I have come to expect a polished story from JG, pacy and with a concise opening, which hooks the reader from the off. ‘The Racketeer’ fits this pattern and yet in my view it is not one of his best. The plot seemed more contrived than usual and the characters less plausible somehow. I do not regret reading it, in fact I read it voraciously, but even as an erstwhile fan, this book will not be near the top of my favourite Grisham’s.

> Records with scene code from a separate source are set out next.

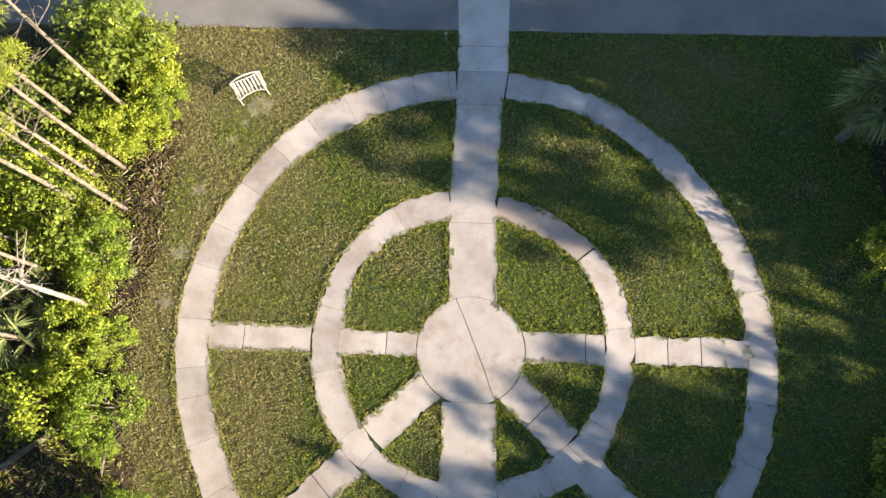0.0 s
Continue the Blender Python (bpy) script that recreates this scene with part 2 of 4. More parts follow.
def thing(name, at, rz=0, label="", category="", group="", kind=""):
    ob = new(name)
    ob.empty_display_size = 0.3
    ob.matrix_world = pose(*at, 0, 0, rz)
    return tagged(ob, label, category, group, kind)


def box(bm, x0, x1, y0, y1, z0, z1, bevel=0.0):
    made = bmesh.ops.create_cube(bm, size=1, matrix=Matrix.Translation(((x0 + x1) / 2, (y0 + y1) / 2, (z0 + z1) / 2)) @ Matrix.Diagonal((x1 - x0, y1 - y0, z1 - z0, 1)))
    if bevel:
        edges = {e for v in made["verts"] for e in v.link_edges}
        bmesh.ops.bevel(bm, geom=list(edges), offset=bevel, segments=2, affect="EDGES")
    return bm


def boxed(*dims, bevel=0.0):
    return box(bmesh.new(), *dims, bevel=bevel)


def tube(verts, faces, pts, radii, n=6):
    """Adds a tapered tube along pts to the lists."""
    start = len(verts)
    pts = [Vector(p) for p in pts]
    for i, (p, r) in enumerate(zip(pts, radii)):
        d = (pts[min(i + 1, len(pts) - 1)] - pts[max(i - 1, 0)]).normalized()
        a = d.orthogonal().normalized()
        b = d.cross(a)
        for k in range(n):
            w = 2 * math.pi * k / n
            verts.append(p + float(r) * (math.cos(w) * a + math.sin(w) * b))
    for i in range(len(pts) - 1):
        for k in range(n):
            a, b = start + i * n + k, start + i * n + (k + 1) % n
            faces.append((a, b, b + n, a + n))
    faces.append(tuple(range(start + len(pts) * n - n, start + len(pts) * n)))
    faces.append(tuple(reversed(range(start, start + n))))


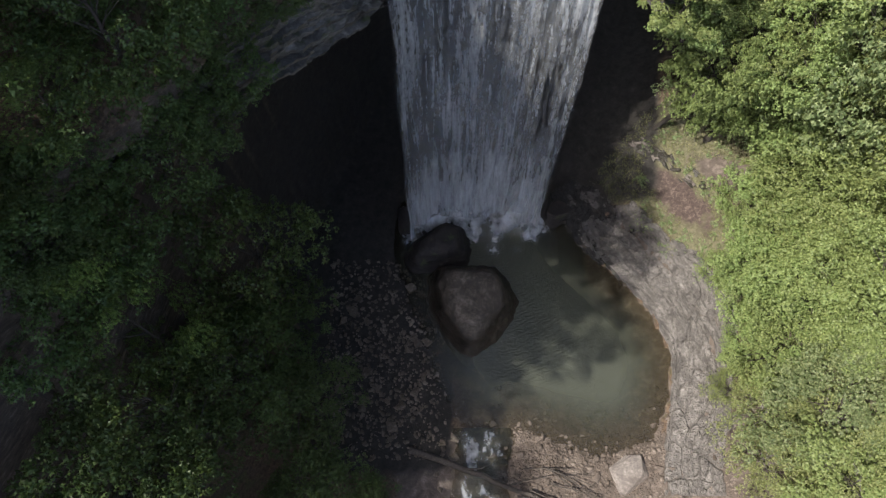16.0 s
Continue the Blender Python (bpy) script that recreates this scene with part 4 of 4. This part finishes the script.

A charming journal following the exploits of wannabee bee-keeper James Dearsley, in his first year as a novice. The book is full of ‘well I didn’t know that’ moments and offers some interesting insights into the trials and tribulations of establishing successful hives. Of course, it is a timely introduction too, as there is much handwringing around the international decline in the bee population and the potential impact on man, from such a threat to bio-diversity. I suspect readers are likely to include some people weighing the possibility of enlisting into the beekeeper ranks and though the book is not a manual, it does offer some pros and cons for what might seem an idyllic notion. Intriguingly the author does also draw parallels with that other seemingly eccentric British pastime of morris-dancing, complete with the need for a customary costume. Still, he makes a very compelling case for the hidden community of enthusiasts and a rewarding way to get back in touch with nature. For those wishing to take their exploration of bee-keeping further there is also a useful list of additional resources in the back. One for the curious to crawl over.
This exceptional novel explores the complex relationship between Hanna and Michael against a backdrop of post war Germany and the differing impact of guilt for their respective generations. The tale of the central relationship is sensitively told and the difficult context is examined through their respective experiences. The temptation for scapegoating, to absolve the ‘guilt’ of the many on the shoulders of a few, also resonates with more contemporary social upheavals. The issue of literacy simply accentuates the disadvantage faced by those outsiders to the mainstream culture. A thoroughly absorbing read.